Anche Enzo Concardi, nel commento in calce a una poesia contenuta nel librino, parla di “amore dialogico”. Commenti a piè di pagina anche di Fabio Amato, che parla di “amore totalizzante” e di Sandro Angelucci. Il volume è impreziosito dai dipinti e dalle opere artistiche di Franco Ruggiero, Giovanni Conservo, Giovanni Blandino (un suo legno è anche in copertina), Nicola Sebastio, Giancarlo Chiabà, Angelo Tenan; ed è corredato da un’antologia della critica, che comprende gli interventi di Marco Sinafora, Raffaele Santamaria, Angela Ambrosini, Giuseppe Agostino, Gaetano Iaia, Eugenio Santelli, Leonardo Selvaggi e Giovanni Abete.
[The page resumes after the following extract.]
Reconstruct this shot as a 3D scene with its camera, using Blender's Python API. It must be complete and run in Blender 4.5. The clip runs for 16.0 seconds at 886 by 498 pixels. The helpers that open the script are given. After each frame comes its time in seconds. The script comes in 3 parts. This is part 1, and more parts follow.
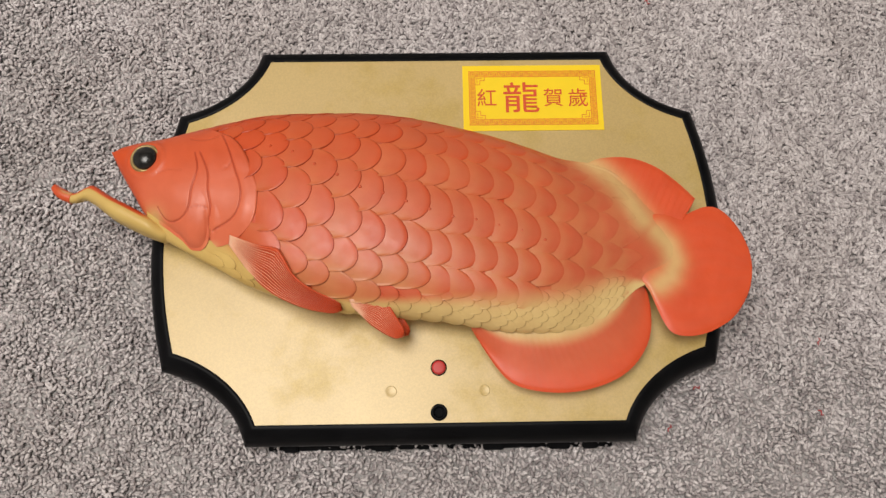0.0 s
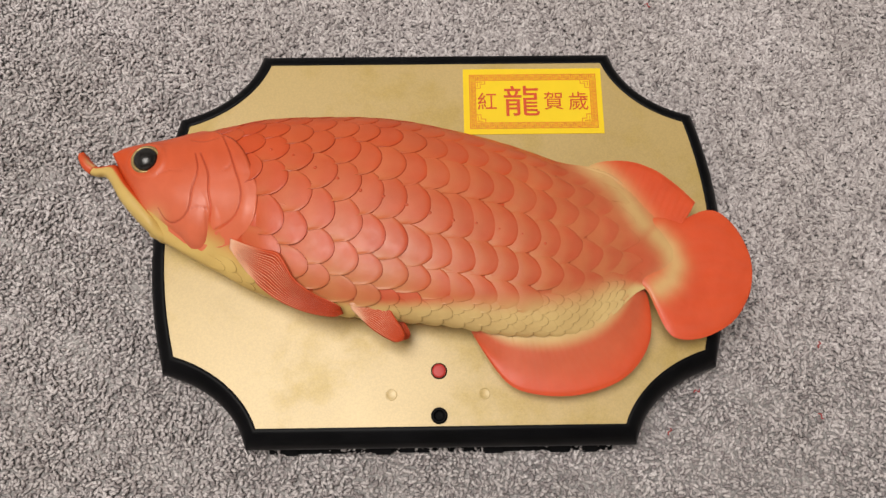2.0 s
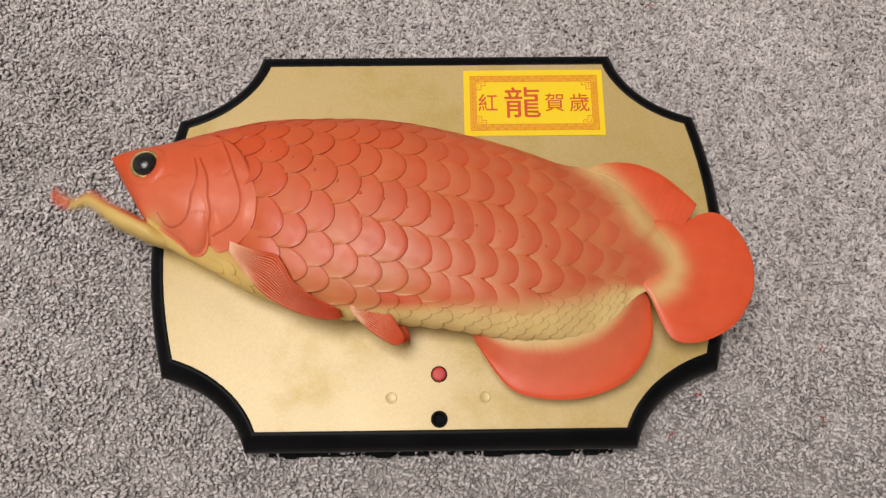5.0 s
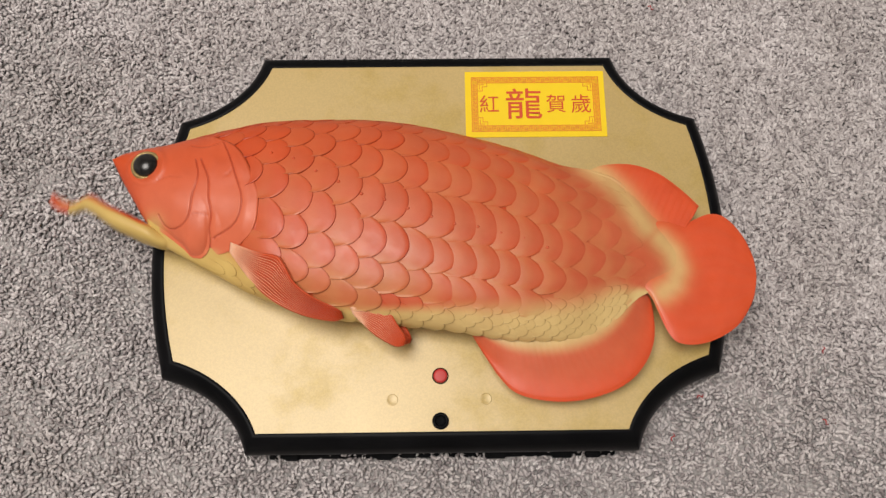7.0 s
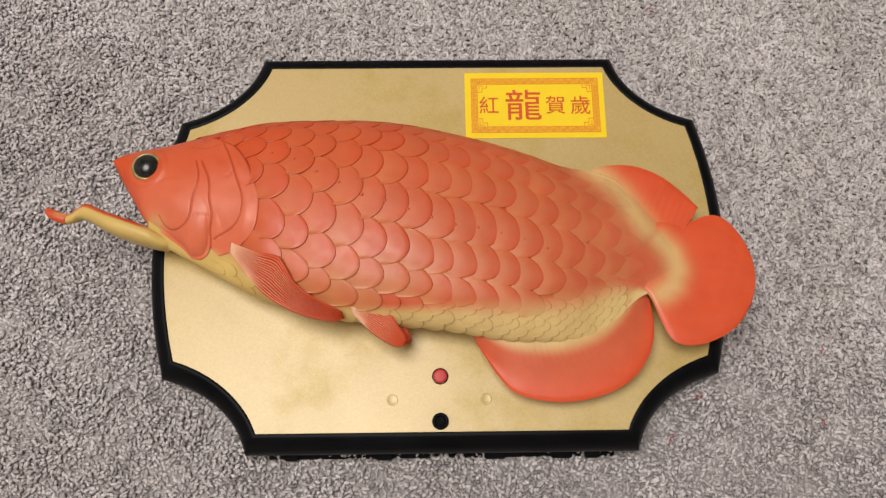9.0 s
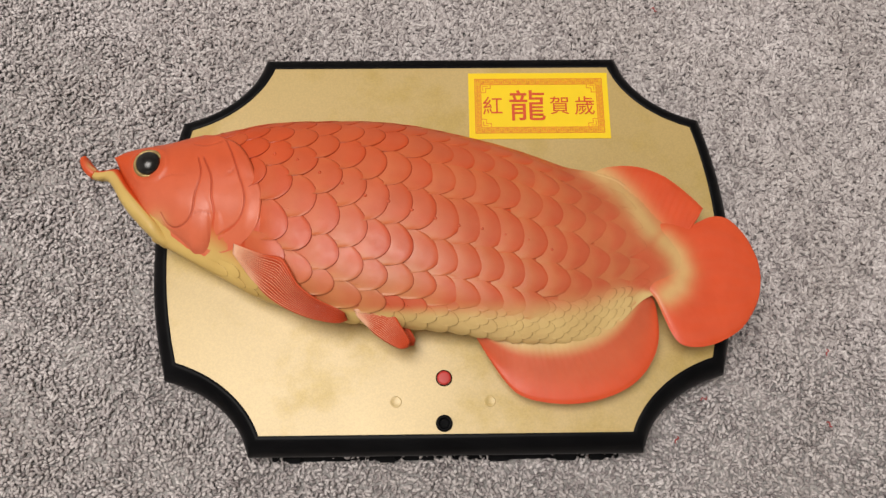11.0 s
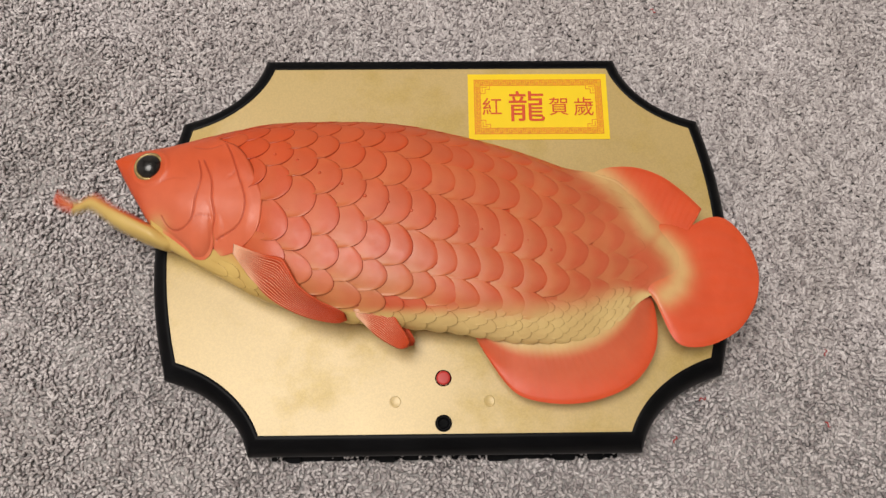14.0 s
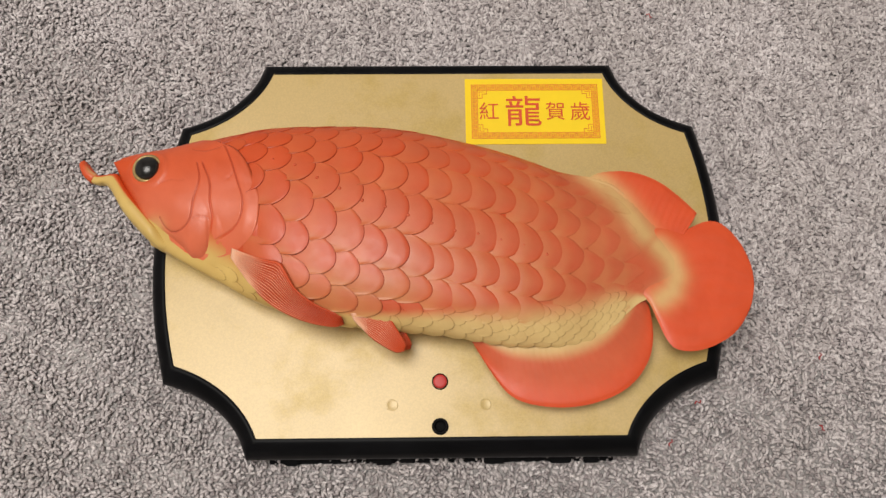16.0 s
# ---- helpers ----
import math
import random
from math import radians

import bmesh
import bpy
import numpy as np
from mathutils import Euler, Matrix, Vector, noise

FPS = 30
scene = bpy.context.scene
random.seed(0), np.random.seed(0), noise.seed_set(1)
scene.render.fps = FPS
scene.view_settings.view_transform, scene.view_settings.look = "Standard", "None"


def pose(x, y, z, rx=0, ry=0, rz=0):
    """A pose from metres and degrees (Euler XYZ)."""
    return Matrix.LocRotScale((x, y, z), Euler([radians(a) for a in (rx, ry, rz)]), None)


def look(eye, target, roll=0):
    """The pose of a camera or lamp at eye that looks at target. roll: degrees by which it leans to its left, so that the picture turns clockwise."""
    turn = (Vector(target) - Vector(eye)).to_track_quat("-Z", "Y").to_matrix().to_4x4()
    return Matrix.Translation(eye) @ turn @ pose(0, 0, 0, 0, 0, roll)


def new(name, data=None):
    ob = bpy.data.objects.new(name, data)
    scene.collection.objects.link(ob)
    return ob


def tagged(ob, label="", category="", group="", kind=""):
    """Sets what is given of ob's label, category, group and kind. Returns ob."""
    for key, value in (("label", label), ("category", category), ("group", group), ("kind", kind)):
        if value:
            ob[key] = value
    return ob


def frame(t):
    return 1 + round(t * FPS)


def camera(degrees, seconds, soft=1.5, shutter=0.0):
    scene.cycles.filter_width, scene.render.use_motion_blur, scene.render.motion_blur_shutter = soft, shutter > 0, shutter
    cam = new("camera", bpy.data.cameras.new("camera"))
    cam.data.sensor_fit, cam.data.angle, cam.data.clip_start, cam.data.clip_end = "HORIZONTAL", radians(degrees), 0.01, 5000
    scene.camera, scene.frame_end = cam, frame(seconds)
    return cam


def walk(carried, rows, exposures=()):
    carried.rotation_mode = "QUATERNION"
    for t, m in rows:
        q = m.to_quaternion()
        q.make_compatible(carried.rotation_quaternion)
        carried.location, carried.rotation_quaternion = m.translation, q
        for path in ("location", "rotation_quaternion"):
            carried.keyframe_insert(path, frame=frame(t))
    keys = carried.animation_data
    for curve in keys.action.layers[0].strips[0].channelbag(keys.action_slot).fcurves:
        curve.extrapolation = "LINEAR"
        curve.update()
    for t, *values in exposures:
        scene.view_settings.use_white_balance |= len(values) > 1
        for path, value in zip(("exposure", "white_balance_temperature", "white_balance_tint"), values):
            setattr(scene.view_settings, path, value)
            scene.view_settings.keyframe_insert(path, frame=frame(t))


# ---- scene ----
cam = camera(55, 16.0, soft=1.4, shutter=0.8)
PATH = [
    (0, (-0.0057, -0.1664, 0.5766), (0.0035, -0.0011, -0.0001), 2.39),
    (0.5, (-0.0036, -0.1668, 0.5766), (0.0034, 0.0001, 0.0003), 1.66),
    (1, (-0.0059, -0.1624, 0.5780), (0.0026, 0.0018, 0.0009), 2.27),
    (1.5, (-0.0055, -0.1628, 0.5782), (0.0021, 0.0015, 0.0012), 1.96),
    (2, (-0.0049, -0.1643, 0.5780), (0.0032, 0.0009, 0.0012), 2.04),
    (2.5, (-0.0016, -0.1652, 0.5771), (0.0050, 0.0006, 0.0005), 1.58),
    (3, (-0.0026, -0.1634, 0.5780), (0.0043, 0.0014, 0.0011), 1.69),
    (3.5, (-0.0043, -0.1612, 0.5778), (0.0034, 0.0020, 0.0005), 2.03),
    (4, (-0.0038, -0.1608, 0.5770), (0.0027, 0.0029, -0.0002), 1.56),
    (6.5, (-0.0046, -0.1616, 0.5750), (0.0034, 0.0032, -0.0019), 2.13),
    (7, (-0.0048, -0.1618, 0.5745), (0.0022, 0.0045, -0.0020), 1.74),
    (7.5, (-0.0052, -0.1630, 0.5742), (0.0022, 0.0039, -0.0021), 1.87),
    (8, (-0.0061, -0.1620, 0.5735), (0.0022, 0.0034, -0.0032), 2.21),
    (8.5, (-0.0050, -0.1646, 0.5740), (0.0034, 0.0027, -0.0021), 2.22),
    (9, (-0.0068, -0.1636, 0.5751), (0.0024, 0.0047, -0.0007), 2.48),
    (11.5, (-0.0089, -0.1615, 0.5728), (-0.0003, 0.0061, -0.0033), 2.33),
    (12, (-0.0086, -0.1619, 0.5732), (-0.0006, 0.0056, -0.0029), 2.21),
    (12.5, (-0.0076, -0.1613, 0.5734), (0.0009, 0.0056, -0.0029), 2.33),
    (13, (-0.0079, -0.1635, 0.5726), (0.0000, 0.0070, -0.0026), 2.08),
    (13.5, (-0.0085, -0.1618, 0.5747), (0.0005, 0.0062, -0.0012), 2.50),
    (14, (-0.0090, -0.1621, 0.5745), (0.0004, 0.0060, -0.0014), 2.61),
    (14.5, (-0.0085, -0.1616, 0.5760), (0.0007, 0.0060, -0.0001), 2.60),
    (15, (-0.0096, -0.1617, 0.5755), (-0.0005, 0.0061, -0.0005), 2.55),
    (15.5, (-0.0077, -0.1619, 0.5771), (0.0010, 0.0060, 0.0012), 2.41),
    (16, (-0.0071, -0.1603, 0.5785), (0.0024, 0.0076, 0.0026), 2.70),
]
walk(cam, [(t, look(e, g, r)) for t, e, g, r in PATH], [(0, 0.0), (16, 0.0)])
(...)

In L’urlo dell’innocenza, edito nello stesso anno da Iris ( il libro contiene la riproduzione di quadri di Patrizia Lo Feudo), ascoltiamo “l’urlo lacerato dell’infanzia violata o vietata, …un dolente grido di paternità,”, come osserva nella sua acuta prefazione Franco Bruno Vitolo, che tra l’altro mette l’accento su un’altra particolarità dello stile del Nostro autore: la predilezione per i versi brevi, e il gusto citazionale. Notevole anche l’uso del diminutivo, che ben si adatta al mondo infantile. Nella postfazione Maria Rosaria Di Rienzo invoca la “rivoluzione del cuore perché non siano violati diritti inalienabili dell’uomo quali la vita, la dignità, la libertà”, e sottolinea la “nostalgica rievocazione di luoghi cari: “il vicoletto…un mondo in un mondo”. È lì che Terrone trova e individua le sue radici, quando afferma, nel seguito della composizione: “il mio vicoletto…ancora oggi/mi accompagna/per paesi/vicini e lontani”.
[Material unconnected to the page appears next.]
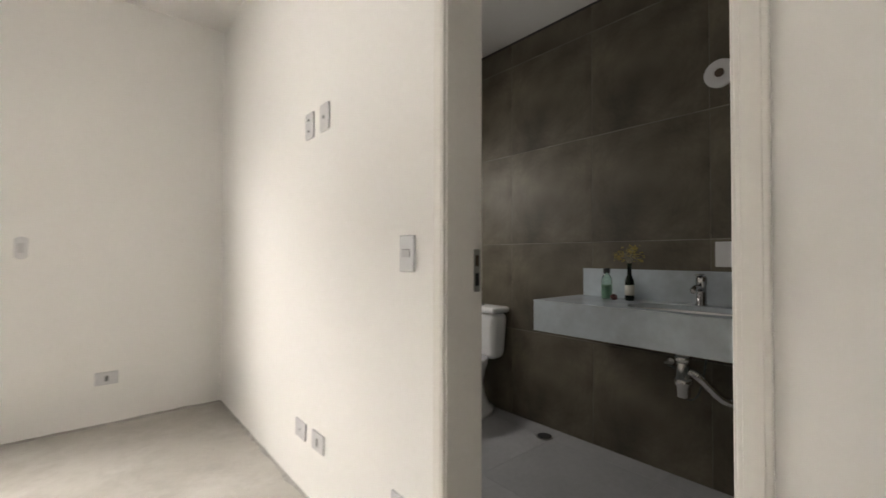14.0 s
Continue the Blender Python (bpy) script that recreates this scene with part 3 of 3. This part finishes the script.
# ---- bathroom things ----
def vanity_top():
    """A stone counter with a deep apron, an undermounted basin and a splashback."""
    o = thing("vanity_counter", (-1.2, BATH_N, 0.745), "pale blue-white marbled stone vanity counter on the wall", "counter")
    inv = o.matrix_world.inverted()
    x0, x1, y0, y1, z0, z1 = -1.918, BATH_E, 6.998, BATH_N - 0.0005, 0.745, 0.904
    bx0, bx1, by0, by1 = -1.50, -1.00, 7.065, 7.338
    bm = bmesh.new()
    # top with a rounded opening
    seg, ring_in, ring_out = 48, [], []
    for i in range(seg):
        a = 2 * math.pi * i / seg
        c, s = math.cos(a), math.sin(a)
        k = 2.6
        r = (abs(c) ** k + abs(s) ** k) ** (-1 / k)
        ring_in.append(((bx0 + bx1) / 2 + r * c * (bx1 - bx0) / 2, (by0 + by1) / 2 + r * s * (by1 - by0) / 2))
        m = 1 / max(abs(c), abs(s))
        ring_out.append(((bx0 + bx1) / 2 + m * c * ((bx1 - bx0) / 2 + 0.02), (by0 + by1) / 2 + m * s * ((by1 - by0) / 2 + 0.02)))
    for zz in (z1,):
        vi, vo = [bm.verts.new((*p, zz)) for p in ring_in], [bm.verts.new((*p, zz)) for p in ring_out]
        vd = [bm.verts.new((*p, zz - 0.022)) for p in ring_in]
        for i in range(seg):
            j = (i + 1) % seg
            bm.faces.new((vi[i], vi[j], vo[j], vo[i]))
            bm.faces.new((vi[i], vd[i], vd[j], vi[j]))
    for b in ((x0 + 0.02, bx0 - 0.02, y0 + 0.02, y1, z1 - 0.022, z1), (bx1 + 0.02, x1, y0 + 0.02, y1, z1 - 0.022, z1), (bx0 - 0.02, bx1 + 0.02, y0 + 0.02, by0 - 0.02, z1 - 0.022, z1), (bx0 - 0.02, bx1 + 0.02, by1 + 0.02, y1, z1 - 0.022, z1)):
        box(bm, *b)
    made = [part("top", bm, STONE, o)]
    made.append(part("front_apron", boxes((x0, x1, y0, y0 + 0.02, z0, z1), bevel=0.001), STONE, o))
    made.append(part("side_apron", boxes((x0, x0 + 0.02, y0 + 0.0205, y1, z0, z1), bevel=0.001), STONE, o))
    made.append(part("splashback", boxes((-1.885, x1, y1 - 0.02, y1, z1 + 0.0005, 1.062), bevel=0.001), STONE, o))
    basin = bmesh.new()
    prev = None
    for f, z in ((1.01, z1 - 0.023), (0.99, z1 - 0.06), (0.94, z1 - 0.115), (0.80, z1 - 0.14), (0.10, z1 - 0.145)):
        ring = [basin.verts.new(((bx0 + bx1) / 2 + (x - (bx0 + bx1) / 2) * f, (by0 + by1) / 2 + (y - (by0 + by1) / 2) * f, z)) for x, y in ring_in]
        if prev:
            for i in range(seg):
                basin.faces.new((prev[i], prev[(i + 1) % seg], ring[(i + 1) % seg], ring[i]))
        prev = ring
    basin.faces.new(prev)
    b = part("basin", basin, CERAMIC, o, "white ceramic undermounted basin", smooth=True)
    solid = b.modifiers.new("thickness", "SOLIDIFY")
    solid.thickness = 0.008
    made.append(b)
    for ob in made:
        ob.matrix_parent_inverse = inv
    return o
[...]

Un po’ come il “vicolo” di quasimodea memoria. Recentissimo il volume Il mio piccolo cuore, uscito per i tipi di Covivio nel 2018, dove gli stilemi ricorrenti stanno a indicare una sostanziale fedeltà del poeta ai temi della sua assidua meditazione. Segnaliamo Insieme a te , dove troviamo “un piccolo eroe che naviga/per mari e monti/ e tende il suo cuore/ad una donna di nome amore” ( l’aggettivo “piccolo” è già nel titolo della raccoltina). Il libro si chiude con una antologia, in cui compare la poesia Colori e sogni, dove l’io lirico si definisce “menzognero”, cogliendo appieno un aspetto della letteratura. Il poeta per essere vero poeta, deve inventare mondi finti che sembrino veri. E si conferma altresì una caratteristica importante della scrittura di Francesco Terrone, riscontrabile ad esempio in Giorni di luce: la poesia si scrive con tutto il corpo; con la vista (“osservo un mare di vita”); col tatto: (“una carezza di vento”); con l’udito: (un cantico). Forse anche in questo è da ricercare il fascino della sua poesia.